I held my son, Evan, in my arms and asked him what was wrong. He shook his head before responding, “Nothing.” His eyes brimmed with tears as he inhaled and exhaled deeply; it’s a mechanism his father and I taught him to regulate his emotions during toddler meltdowns. Suddenly, he blurts. “I can’t cry!” Shocked, I pulled back and peered into his eyes. “You can cry, bub, whenever you want, you can cry,” I reassured him. And the floodgates opened. I wiped his tears away and showered him with kisses and wondered, why did Evan believe it was unacceptable to cry? Would he feel differently if he were a girl? And how can I support him and encourage him to feel all of his feelings?
Although I’ve always provided my son the space and safety to express himself, it is commonly taught in Latinx households that boys shouldn’t cry. I am mindful of this messaging and choose to raise Evan as a well-rounded and whole person. When boys express themselves in a healthy way, they “develop a deeper and intimate relationship with themselves,” April Mayorga says, a Licensed Marriage & Family Therapist, as well as a “greater understanding of their emotional experience.”

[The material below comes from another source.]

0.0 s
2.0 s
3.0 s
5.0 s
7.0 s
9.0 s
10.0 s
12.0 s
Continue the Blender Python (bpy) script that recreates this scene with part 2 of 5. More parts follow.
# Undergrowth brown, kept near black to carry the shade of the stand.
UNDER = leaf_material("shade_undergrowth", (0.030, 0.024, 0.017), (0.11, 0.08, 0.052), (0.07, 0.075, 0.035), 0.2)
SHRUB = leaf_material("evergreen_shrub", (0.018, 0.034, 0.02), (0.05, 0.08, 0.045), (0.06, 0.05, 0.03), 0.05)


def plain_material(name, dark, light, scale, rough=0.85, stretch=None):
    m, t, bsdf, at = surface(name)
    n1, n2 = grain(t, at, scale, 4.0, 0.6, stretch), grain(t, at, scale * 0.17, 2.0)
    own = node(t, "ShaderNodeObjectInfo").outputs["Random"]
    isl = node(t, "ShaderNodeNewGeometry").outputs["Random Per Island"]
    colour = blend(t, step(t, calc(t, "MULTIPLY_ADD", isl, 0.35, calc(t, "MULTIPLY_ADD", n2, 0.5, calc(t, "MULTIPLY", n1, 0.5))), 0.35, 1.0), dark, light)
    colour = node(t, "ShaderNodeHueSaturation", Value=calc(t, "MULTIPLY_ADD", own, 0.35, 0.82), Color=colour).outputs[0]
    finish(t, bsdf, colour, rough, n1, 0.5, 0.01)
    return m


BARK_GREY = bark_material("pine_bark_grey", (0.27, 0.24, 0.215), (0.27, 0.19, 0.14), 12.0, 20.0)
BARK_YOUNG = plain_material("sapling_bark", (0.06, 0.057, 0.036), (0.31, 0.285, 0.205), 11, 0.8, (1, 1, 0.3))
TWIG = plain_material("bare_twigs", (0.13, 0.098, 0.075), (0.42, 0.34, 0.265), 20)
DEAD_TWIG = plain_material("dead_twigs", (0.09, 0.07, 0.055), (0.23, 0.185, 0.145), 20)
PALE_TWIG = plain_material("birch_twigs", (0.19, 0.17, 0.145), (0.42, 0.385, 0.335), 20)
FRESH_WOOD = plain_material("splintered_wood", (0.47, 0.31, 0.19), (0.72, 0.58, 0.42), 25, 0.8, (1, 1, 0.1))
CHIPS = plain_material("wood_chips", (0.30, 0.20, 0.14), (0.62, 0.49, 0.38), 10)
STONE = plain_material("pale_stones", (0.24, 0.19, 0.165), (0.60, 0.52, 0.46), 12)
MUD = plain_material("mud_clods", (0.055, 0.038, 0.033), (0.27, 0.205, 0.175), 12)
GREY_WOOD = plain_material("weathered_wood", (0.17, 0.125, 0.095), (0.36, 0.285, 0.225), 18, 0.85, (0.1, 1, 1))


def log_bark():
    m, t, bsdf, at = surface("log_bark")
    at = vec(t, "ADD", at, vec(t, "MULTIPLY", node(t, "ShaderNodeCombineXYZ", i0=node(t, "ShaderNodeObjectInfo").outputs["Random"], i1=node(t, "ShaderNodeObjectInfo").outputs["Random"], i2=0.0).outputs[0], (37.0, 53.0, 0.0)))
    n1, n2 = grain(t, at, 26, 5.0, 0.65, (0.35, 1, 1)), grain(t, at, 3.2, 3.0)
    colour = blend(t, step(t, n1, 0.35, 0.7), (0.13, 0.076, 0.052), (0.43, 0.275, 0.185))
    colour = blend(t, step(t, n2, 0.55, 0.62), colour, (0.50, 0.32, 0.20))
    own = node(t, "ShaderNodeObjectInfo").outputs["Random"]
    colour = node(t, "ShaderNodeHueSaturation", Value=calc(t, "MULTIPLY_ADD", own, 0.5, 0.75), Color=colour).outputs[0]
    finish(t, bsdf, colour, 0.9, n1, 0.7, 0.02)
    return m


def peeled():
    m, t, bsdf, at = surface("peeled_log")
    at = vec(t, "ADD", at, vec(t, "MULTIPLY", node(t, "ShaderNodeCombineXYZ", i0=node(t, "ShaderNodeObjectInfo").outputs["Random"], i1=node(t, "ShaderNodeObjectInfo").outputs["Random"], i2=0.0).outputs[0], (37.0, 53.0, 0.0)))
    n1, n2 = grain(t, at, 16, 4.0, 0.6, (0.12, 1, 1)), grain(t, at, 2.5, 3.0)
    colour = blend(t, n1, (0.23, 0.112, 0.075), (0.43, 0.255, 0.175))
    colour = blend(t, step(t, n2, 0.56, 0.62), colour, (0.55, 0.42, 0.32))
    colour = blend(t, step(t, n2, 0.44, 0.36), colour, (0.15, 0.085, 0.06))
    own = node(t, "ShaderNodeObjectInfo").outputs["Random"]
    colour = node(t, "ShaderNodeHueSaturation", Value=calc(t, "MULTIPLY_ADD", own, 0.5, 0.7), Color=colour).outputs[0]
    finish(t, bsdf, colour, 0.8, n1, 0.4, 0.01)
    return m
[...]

When expressive boys become emotionally in-tune adults, they are better equipped for meaningful interpersonal relationships. Esther Boykin, a Licensed Marriage & Family Therapist, believes it becomes easier for men “to navigate life’s ups and downs without withdrawing or acting out” when they learn to express themselves. That’s because they can share their love and affection with loved ones, including romantic partners, friends, and children, in a healthy way. “This kind of emotional awareness is good for not only boys but for the people who will love and connect with them throughout their life.”

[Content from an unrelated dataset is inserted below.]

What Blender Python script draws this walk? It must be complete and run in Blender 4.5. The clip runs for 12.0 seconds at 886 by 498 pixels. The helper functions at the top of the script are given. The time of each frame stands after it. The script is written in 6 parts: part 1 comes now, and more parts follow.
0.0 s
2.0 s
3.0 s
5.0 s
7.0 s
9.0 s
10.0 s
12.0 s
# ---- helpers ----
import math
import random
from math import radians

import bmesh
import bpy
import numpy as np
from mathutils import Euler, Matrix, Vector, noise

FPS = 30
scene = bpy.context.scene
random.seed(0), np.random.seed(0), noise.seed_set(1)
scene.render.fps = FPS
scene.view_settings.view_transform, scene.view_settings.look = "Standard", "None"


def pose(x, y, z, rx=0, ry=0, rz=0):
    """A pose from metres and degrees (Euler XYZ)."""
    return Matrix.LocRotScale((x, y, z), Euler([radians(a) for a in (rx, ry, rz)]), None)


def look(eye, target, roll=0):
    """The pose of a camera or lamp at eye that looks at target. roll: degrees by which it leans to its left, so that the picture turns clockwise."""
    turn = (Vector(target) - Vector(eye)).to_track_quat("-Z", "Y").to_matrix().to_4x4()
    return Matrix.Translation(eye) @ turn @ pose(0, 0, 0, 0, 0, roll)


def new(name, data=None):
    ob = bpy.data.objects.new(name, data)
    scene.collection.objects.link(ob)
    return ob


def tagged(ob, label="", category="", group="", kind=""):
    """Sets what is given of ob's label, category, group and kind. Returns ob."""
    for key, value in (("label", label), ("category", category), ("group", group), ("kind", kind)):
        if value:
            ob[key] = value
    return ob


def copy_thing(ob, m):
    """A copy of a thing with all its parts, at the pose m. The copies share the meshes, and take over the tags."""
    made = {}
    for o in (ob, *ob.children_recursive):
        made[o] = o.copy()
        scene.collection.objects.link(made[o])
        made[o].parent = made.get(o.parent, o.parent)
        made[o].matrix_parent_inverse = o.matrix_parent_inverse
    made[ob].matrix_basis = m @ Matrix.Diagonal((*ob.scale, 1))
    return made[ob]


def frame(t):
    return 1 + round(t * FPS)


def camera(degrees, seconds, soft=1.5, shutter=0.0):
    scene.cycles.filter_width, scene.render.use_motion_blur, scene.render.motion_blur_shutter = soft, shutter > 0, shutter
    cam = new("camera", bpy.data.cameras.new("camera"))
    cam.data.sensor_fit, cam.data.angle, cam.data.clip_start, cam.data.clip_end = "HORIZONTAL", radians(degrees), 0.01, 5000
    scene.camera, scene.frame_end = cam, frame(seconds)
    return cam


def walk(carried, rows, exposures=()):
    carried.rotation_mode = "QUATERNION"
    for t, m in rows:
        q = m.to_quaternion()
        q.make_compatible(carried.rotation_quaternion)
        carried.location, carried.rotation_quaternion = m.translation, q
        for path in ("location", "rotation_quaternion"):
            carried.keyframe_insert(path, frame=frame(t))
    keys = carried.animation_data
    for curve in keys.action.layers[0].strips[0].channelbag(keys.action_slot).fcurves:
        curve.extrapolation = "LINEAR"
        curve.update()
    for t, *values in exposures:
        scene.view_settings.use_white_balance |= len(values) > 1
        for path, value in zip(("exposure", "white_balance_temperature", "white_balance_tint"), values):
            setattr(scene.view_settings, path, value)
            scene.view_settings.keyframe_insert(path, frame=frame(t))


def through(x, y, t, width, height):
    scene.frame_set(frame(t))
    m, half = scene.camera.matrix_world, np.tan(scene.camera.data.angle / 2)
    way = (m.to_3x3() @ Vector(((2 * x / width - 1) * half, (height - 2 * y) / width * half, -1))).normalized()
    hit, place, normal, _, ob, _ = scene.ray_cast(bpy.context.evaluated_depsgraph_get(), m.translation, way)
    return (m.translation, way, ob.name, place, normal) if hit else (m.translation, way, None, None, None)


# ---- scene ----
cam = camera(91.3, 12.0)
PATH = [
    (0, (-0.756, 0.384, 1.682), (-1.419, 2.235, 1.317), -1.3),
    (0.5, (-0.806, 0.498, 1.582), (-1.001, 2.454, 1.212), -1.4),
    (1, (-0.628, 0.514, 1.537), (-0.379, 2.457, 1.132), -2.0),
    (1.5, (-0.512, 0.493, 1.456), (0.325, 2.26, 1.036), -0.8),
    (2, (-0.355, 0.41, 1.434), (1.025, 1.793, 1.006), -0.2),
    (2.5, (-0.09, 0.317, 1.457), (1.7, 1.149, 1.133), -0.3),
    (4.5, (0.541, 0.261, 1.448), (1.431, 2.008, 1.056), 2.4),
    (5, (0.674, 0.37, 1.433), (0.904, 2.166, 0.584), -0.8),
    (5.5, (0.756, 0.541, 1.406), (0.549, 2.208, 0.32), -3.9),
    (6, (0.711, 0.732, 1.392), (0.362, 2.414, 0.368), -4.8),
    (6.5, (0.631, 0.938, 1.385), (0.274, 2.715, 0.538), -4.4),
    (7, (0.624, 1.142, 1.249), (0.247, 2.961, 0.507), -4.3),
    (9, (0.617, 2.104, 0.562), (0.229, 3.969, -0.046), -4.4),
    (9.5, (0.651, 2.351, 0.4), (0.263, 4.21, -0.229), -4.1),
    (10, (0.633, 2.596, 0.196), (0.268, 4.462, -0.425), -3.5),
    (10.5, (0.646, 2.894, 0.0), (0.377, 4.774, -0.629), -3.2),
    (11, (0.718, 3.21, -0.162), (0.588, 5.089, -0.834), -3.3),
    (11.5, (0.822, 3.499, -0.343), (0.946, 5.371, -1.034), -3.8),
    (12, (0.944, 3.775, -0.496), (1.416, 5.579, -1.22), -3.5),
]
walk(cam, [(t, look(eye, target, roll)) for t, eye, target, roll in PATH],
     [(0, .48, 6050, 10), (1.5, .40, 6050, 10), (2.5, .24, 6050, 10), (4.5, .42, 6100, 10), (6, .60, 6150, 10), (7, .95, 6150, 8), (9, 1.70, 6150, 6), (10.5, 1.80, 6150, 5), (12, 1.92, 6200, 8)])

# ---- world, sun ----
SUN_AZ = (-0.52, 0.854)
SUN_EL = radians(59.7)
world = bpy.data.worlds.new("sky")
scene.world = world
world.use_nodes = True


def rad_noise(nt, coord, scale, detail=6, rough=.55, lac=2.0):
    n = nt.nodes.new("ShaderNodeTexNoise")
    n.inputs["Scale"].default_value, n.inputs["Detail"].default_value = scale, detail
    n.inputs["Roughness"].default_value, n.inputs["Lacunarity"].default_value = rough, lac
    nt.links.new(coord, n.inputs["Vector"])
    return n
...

What happens when boys hear messaging that crying is weak or something that only girls should do? They internalize their feelings because they feel ashamed, which leads boys to feel worthless and lonely. This suppression may lead boys to act out as they “struggle to problem solve in their future relationships or find barriers in expressing their needs in proactive ways,” Mayorga explains. “When we only leave room for boys to be angry or stoic then their more vulnerable feelings can come out as aggression, violence, and other destructive behaviors,” adds Boykin. When boys quell their feelings it can also lead to tragedy, as boys commit suicide at a higher rate than girls. “Most researchers and experts attribute this, at least in part, to the social pressure on boys to deny or suppress their feelings,” Boykin says.
Needless to say, Latinx families have a responsibility to encourage boys to communicate all of their feelings. Mayorga suggests acknowledging their feelings and providing boys with a safe space to communicate. You can “ask clarifying questions, normalize all ranges of emotions (instead of shaming or mocking them), and model their own expression of emotion.” In addition, it’s important for male adults to model a healthy range of expression. Female caregivers are often tasked with the responsibility of teaching emotional expression and understanding, but boys will often emulate male role models. That’s why Boykin believes it’s important for “boys to see and interact with older boys and men who are comfortable expressing emotion,” including dads, uncles, grandfathers, godfathers, coaches, and older brothers. Men should “talk about feelings openly and avoid dismissive language like “man up” and “stop crying,’” Boykin concludes.
There are also many tools and resources available to aid boys to fully express themselves. Boykin suggests creating or buying a poster with facial expressions to help younger boys name their feelings, or a feelings poster for older boys that can read, which “list dozens of different emotions that can be used to practice talking about how you and the boys in your life feel.” This can become part of your daily routine where you check-in during breakfast or on your way to school. “The practice of naming and expressing their feelings will go a long way in helping them feel good about being more emotionally aware.”
Another simple resource is to create a space in your home to promote safe and non-judgmental expression where boys can identify their feelings. For older boys, “using a thesaurus can be a great tool to use to expand the range of identifiable emotions,” Mayorga says, “rather than over-categorizing some emotions like anger, or even happiness.”
There are also films, like Inside Out, Up, and WALL-E, and books, like The Color Monster, Hands Are Not for Hitting, and The Way I Feel, that provide positive messages regarding emotional expression. Sit down and watch a movie or read a book with your son and discuss the characters and their feelings. Use the book or film as a frame of reference to ask how they feel throughout the day.
And don’t forget to praise your boys and the men in your life when they express their feelings, just like I will continue to do with my son Evan. Because Latinx boys need to be validated and held just as much as girls do.